Women leaders are looking for the exits.
This week, Meta chief business officer Marne Levine stepped down after 13 years. Last week, Youtube CEO Susan Wojcicki announced that she will be stepping down after nine years. This phenomenon isn’t isolated to 2023 — last year, Meta COO Sheryl Sandberg stepped down, roughly one year after former Instacart president Carolyn Everson did the same.
The most recent “Women in the Workplace” report from Lean In and McKinsey refers to this trend as the “Great Breakup,” and its data reveals that women leaders are switching out of their high-power jobs at record rates — and in many cases, for one particular, exhausting reason.
According to the 2022 report, 43% of women leaders reported burnout last year, compared to just 31% of men. Experts attribute this burnout, in no small part, to women having to jump over more hurdles than men do in order to do the same job.
Alexis Krivkovich, McKinsey senior partner and a co-author of the report, told CNBC in a new interview that women “do twice as much sponsorship support, spend more time on diversity work, and spend more time mentoring and sponsoring” than male colleagues within the organization. Women leaders also cited problems such as blocked career paths and stolen credit for ideas as drivers for switching jobs to the report’s researchers.

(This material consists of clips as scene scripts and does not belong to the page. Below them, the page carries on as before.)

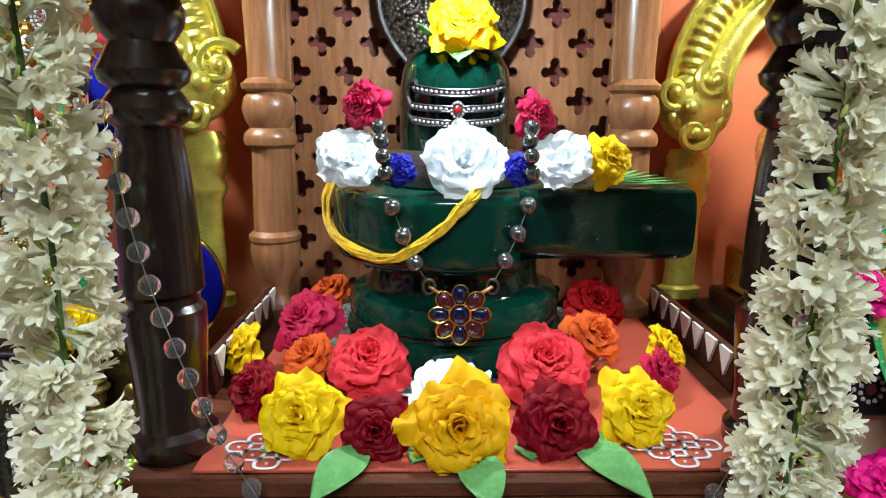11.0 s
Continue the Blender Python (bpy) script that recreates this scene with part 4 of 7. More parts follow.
# ---- the green stone lingam on its base ----
LX, LY = 0.187, 1.243
stone = thing("stone_lingam", (LX, LY, ST + 0.003), "polished dark green stone lingam on a spouted basin", "lingam")
plate = thing("silver_plate", (LX - 0.003, LY + 0.006, ST + 0.002), "round thin silver plate under the stone base", "plate")
Mesh().lathe((LX - 0.003, LY + 0.006, ST + 0.0022), [(0.098, 0), (0.112, 0.0015), (0.119, 0.0055), (0.1205, 0.0065), (0.119, 0.0072), (0.110, 0.0035), (0.02, 0.0022)], 72).make("dish", "silver", plate)
Mesh().lathe((LX, LY, ST + 0.0050), [(0.079, 0), (0.082, 0.002), (0.082, 0.018), (0.080, 0.022), (0.0765, 0.023), (0.0765, 0.026), (0.079, 0.028), (0.079, 0.041), (0.076, 0.046), (0.068, 0.048), (0.0645, 0.050), (0.0625, 0.054), (0.0620, 0.066), (0.0640, 0.073)], 64).make("pedestal", "jade", stone)
basin = Mesh()
def basin_outline(k, n, grow):
    """Round basin running out into a straight spout."""
    a = 2 * math.pi * k / n
    r = 0.089 + grow
    x, y = r * math.cos(a), r * math.sin(a)
    if math.cos(a) > 0.45:
        t = (math.cos(a) - 0.45) / 0.55
        x, y = (0.166 + grow) if abs(y) < 0.043 else x, max(-0.040 - grow, min(0.040 + grow, y))
    return x, y


levels = [(0, -0.012), (0.003, -0.004), (0.006, -0.001), (0.009, 0), (0.020, 0.0006), (0.036, 0.0006), (0.046, 0), (0.0495, -0.001), (0.0515, -0.003), (0.052, -0.006)]
n = 96
vs, fs = [], []
for z, g in levels:
    for k in range(n):
        x, y = basin_outline(k, n, g)
        vs.append((LX + x, LY + y, ST + 0.076 + z))
for j in range(len(levels) - 1):
    fs += [(j * n + k, j * n + (k + 1) % n, (j + 1) * n + (k + 1) % n, (j + 1) * n + k) for k in range(n)]
fs += [tuple(reversed(range(n))), tuple(range((len(levels) - 1) * n, len(levels) * n))]
basin.add(vs, fs).make("spouted_basin", "jade", stone, smooth=30)
Mesh().lathe((LX, LY, ST + 0.128), [(0.0402, 0), (0.0400, 0.04), (0.0396, 0.068), (0.0378, 0.080), (0.0340, 0.0885), (0.027, 0.0945), (0.016, 0.0975), (0.002, 0.0985)], 56).make("shaft", "jade", stone)
Mesh().lathe((LX, LY, ST + 0.129), [(0.052, 0), (0.053, 0.004), (0.053, 0.016), (0.050, 0.022), (0.042, 0.024)], 48).make("collar", "filigree", stone, "filigree silver collar")

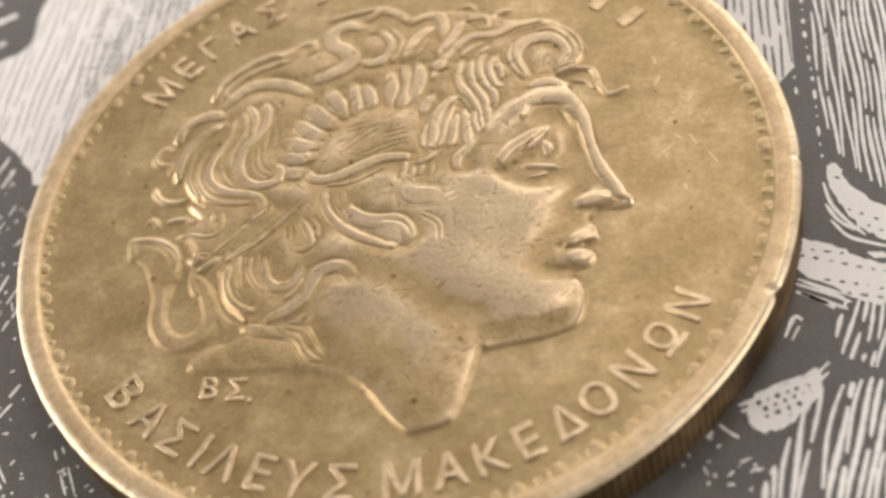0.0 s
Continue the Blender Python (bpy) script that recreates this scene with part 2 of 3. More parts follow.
slab("floor", WEST - 0.15, EAST + 0.15, SOUTH - 0.15, NORTH + 0.15, FLOOR - 0.1, FLOOR, BOARDS, "plain brown floor of the room")
slab("ceiling", WEST - 0.15, EAST + 0.15, SOUTH - 0.15, NORTH + 0.15, CEILING, CEILING + 0.1, DARK_PLASTER, "unseen dull ceiling added to dim reflections from overhead")
slab("wall_south", WEST, EAST, SOUTH - 0.15, SOUTH, FLOOR, CEILING, PLASTER, "plain pale plaster wall")
wall_with_window("wall_east", SOUTH - 0.15, NORTH + 0.15, BACK, lambda p, q: (EAST, EAST + 0.15, p, q), "pale plaster wall with a window opening")
wall_with_window("wall_west", SOUTH - 0.15, NORTH + 0.15, SIDE, lambda p, q: (WEST - 0.15, WEST, p, q), "pale plaster wall with a window opening")
wall_with_window("wall_north", WEST, EAST, FRONT, lambda p, q: (p, q, NORTH, NORTH + 0.15), "pale plaster wall with a wide window opening")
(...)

It is also worth noting that women leaders are more likely to receive criticism than men, according to other recent studies. Over the past six years, we’ve seen resignations from Yahoo CEO Marissa Mayer — publicly deemed the “least likable” tech CEO in 2017 — and HP and Quibi CEO Meg Whitman — whom one critic said “deserves very little credit” for pulling HP out of turmoil. When IBM CEO Ginni Rometty retired at the end of 2020, a Los Angeles Times columnist wrote she had a “lousy record – but excellent pay.”
The “Great Breakup” is not exclusive to business — women leaders in politics have been stepping down in record numbers this year as well. For example, Nancy Pelosi announced at the end of last year that she would step down from her role as Speaker of the House. In January, New Zealand Prime Minister Jacinda Ardern and Ethiopia’s Head of Supreme Court Meaza Ashenafi both announced they would be stepping down as well. And just last week, Scottish First Minister Nicola Sturgeon announced her resignation, too.
While the trend is alarming to many, Sandberg told Bloomberg that the real issue is about much more than women resigning – it’s about an ongoing dearth of women left behind.
“There are so few of us in the first place,” she said. “No one writes articles that men are leaving senior jobs. People leave senior jobs all the time. But because there are so few women in senior leadership it is more remarkable when that happens. We have to make the extraordinary ordinary.”